At last, the wall I used to guide me along disappeared.  I chanced opening my eyes again, and I was in the foyer of the building once more.  The smoke was dense here too, but I could make out the shapes of the main desk and some of the chairs.  Heavily filtered light came from one side, which meant that was where the glass doors were.

Coughing so hard I nearly threw up, I lurched across the expanse into the next hallway.  The smoke continued to thin as I made myself hurry, and it was with incredible relief that I saw the door to the storage room.  I’d made it.

I thought about calling to those trapped within, but I had so little strength.  I couldn’t get any air into my lungs, which felt like balls of fire within my chest.  I needed all I had left to chop into the door.

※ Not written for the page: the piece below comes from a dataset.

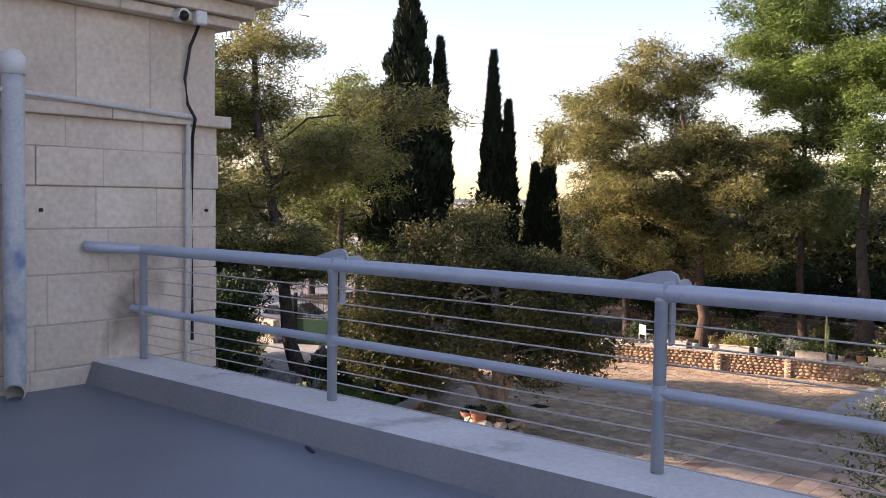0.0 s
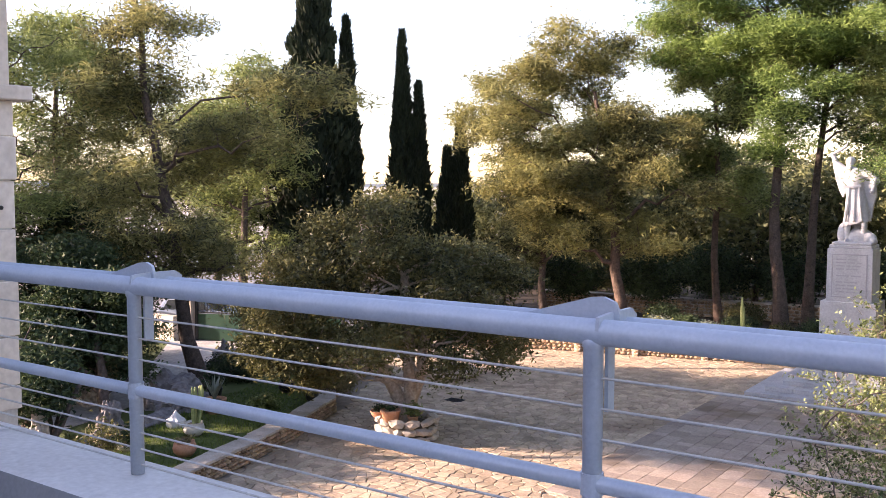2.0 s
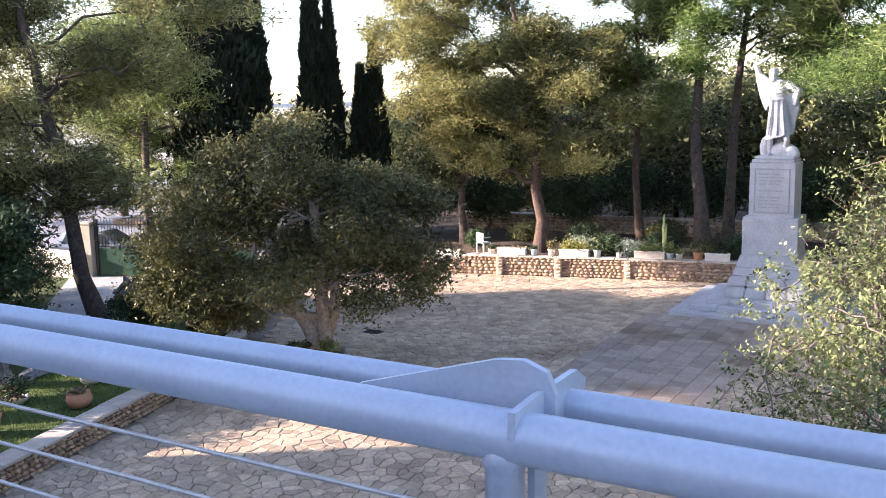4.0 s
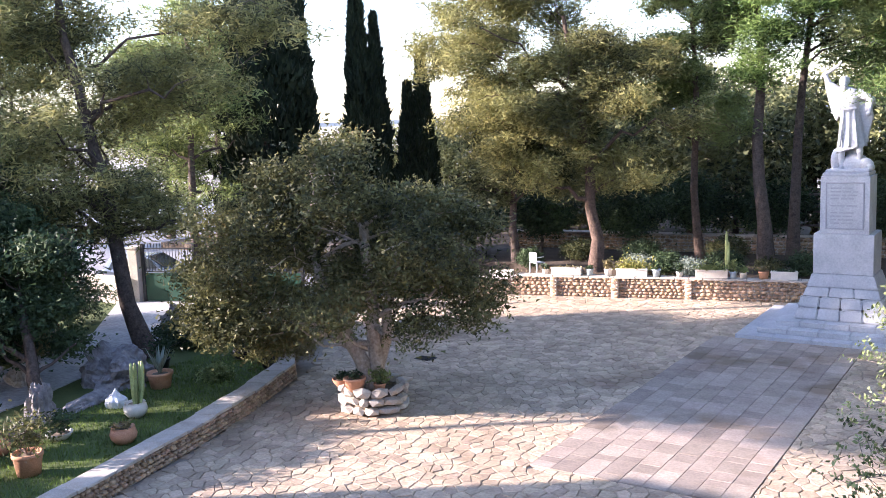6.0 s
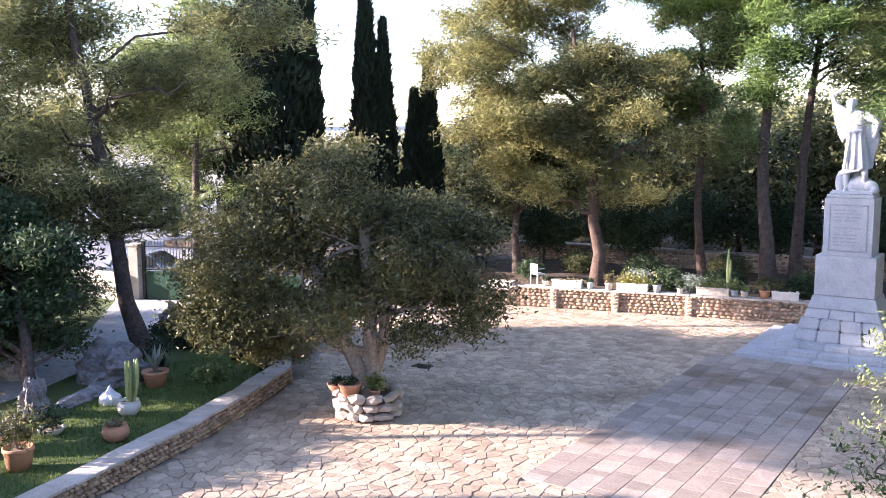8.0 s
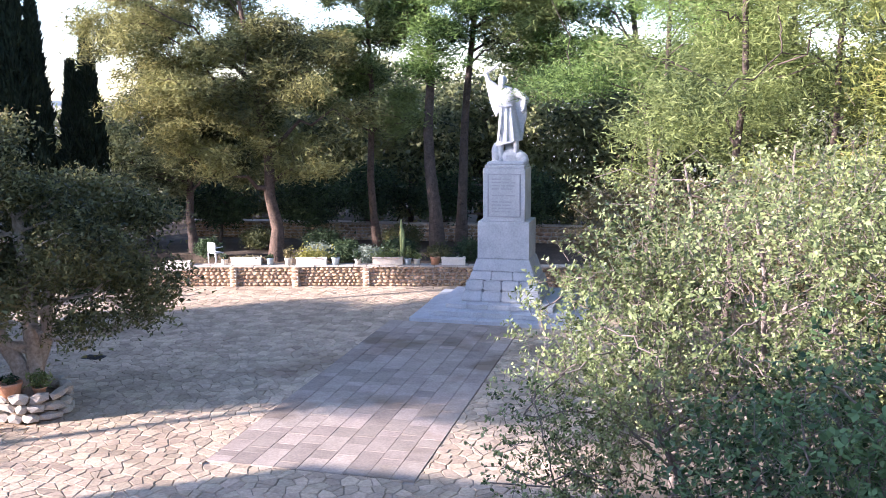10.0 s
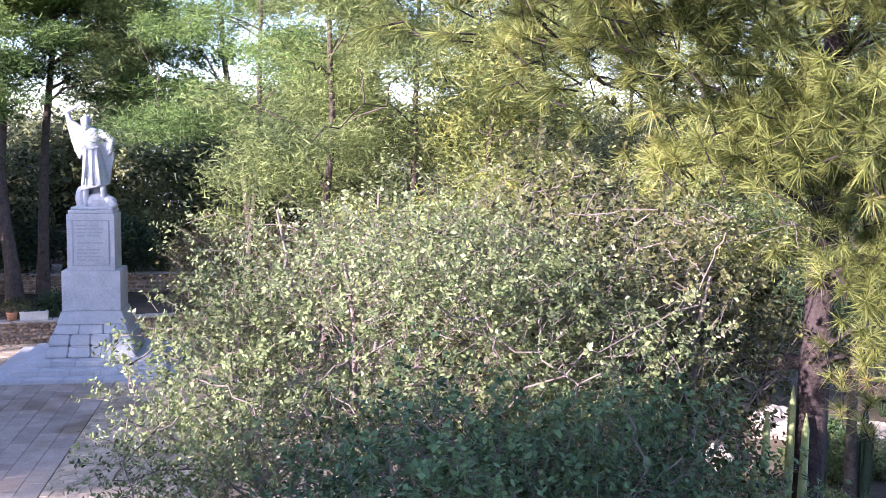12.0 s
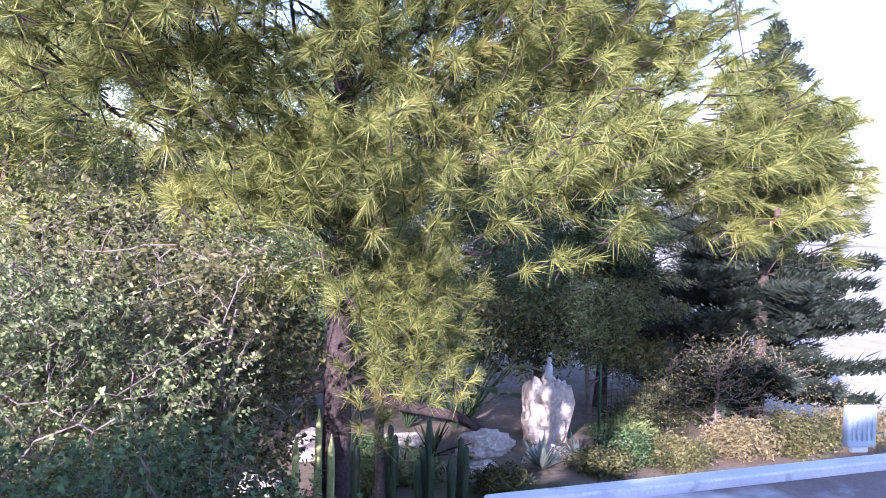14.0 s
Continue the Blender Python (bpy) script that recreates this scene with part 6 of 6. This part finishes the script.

I hefted the axe to one shoulder, bracing my legs wide since it felt like they wouldn’t hold me up much longer.  I didn’t even try to aim.  I just swung as best I could.  The axe hit the door, throwing a few splinters around.

I have to take a moment to thank God or fate or whoever was looking down on me that day.  The Academy has a mix of older and newer buildings.  The newer ones all have metal doors.  In other words, they’re impossible to go chopping through like a half-assed Paul Bunyan.  Medical was an older building, one that had laminate wood hollow-core doors.  In other words, two panels no thicker than plywood with air in between.  So as weak as I was, barely managing to stay on my feet, I was still able to cut a hole through the thing with only a few chops.

Then I just couldn’t do anymore.  The smoke was getting thick again.  My fingers were going numb, and the buzzing in my head was so loud I couldn’t hear anything else.  My sight had narrowed to a pinpoint.  I knew I was done.

I staggered up to the door.  With the very last of my strength, I shoved the axe’s handle through the hole I’d made.  They’d have to finish the rescue by doing it themselves.  The last thing I remember was the sensation of falling and trying to say, “Timber.”

The next moment I  can bring to memory was making the desperate attempt to cough up a lung or two.  My chest was in agony.  Breathing was the most incredibly hard thing to do, though air was being blown right down my mouth.  As I hacked away, the person giving me mouth-to-mouth moved back.  It was Dad, and he was bawling his eyes out.  Weln was right next to him, crouched over me with tears tracking down his cheeks.

“Stay with us, my daughter,” Dad begged.

I couldn’t respond with all my choking efforts to get oxygen.  I did understand that they had gotten out.  We were outside, though with the two men crowded over me, I couldn’t have told you exactly where I ended up.  I also couldn’t hear if the fighting was still going on.  All I could hear was me, coughing and wheezing desperately.

They were safe.  I hoped that meant Mom was safe too.

Weln looked up, taking his eyes off me.  “The emergency shuttle is here.”

“Go,” ordered Dad.  “Get the oxygen and anything that will help her.”

Weln disappeared, but the world was going dark for me again.  I heard Dad call my name from far away, but I couldn’t answer him.  That was the last I knew of anything for a long time.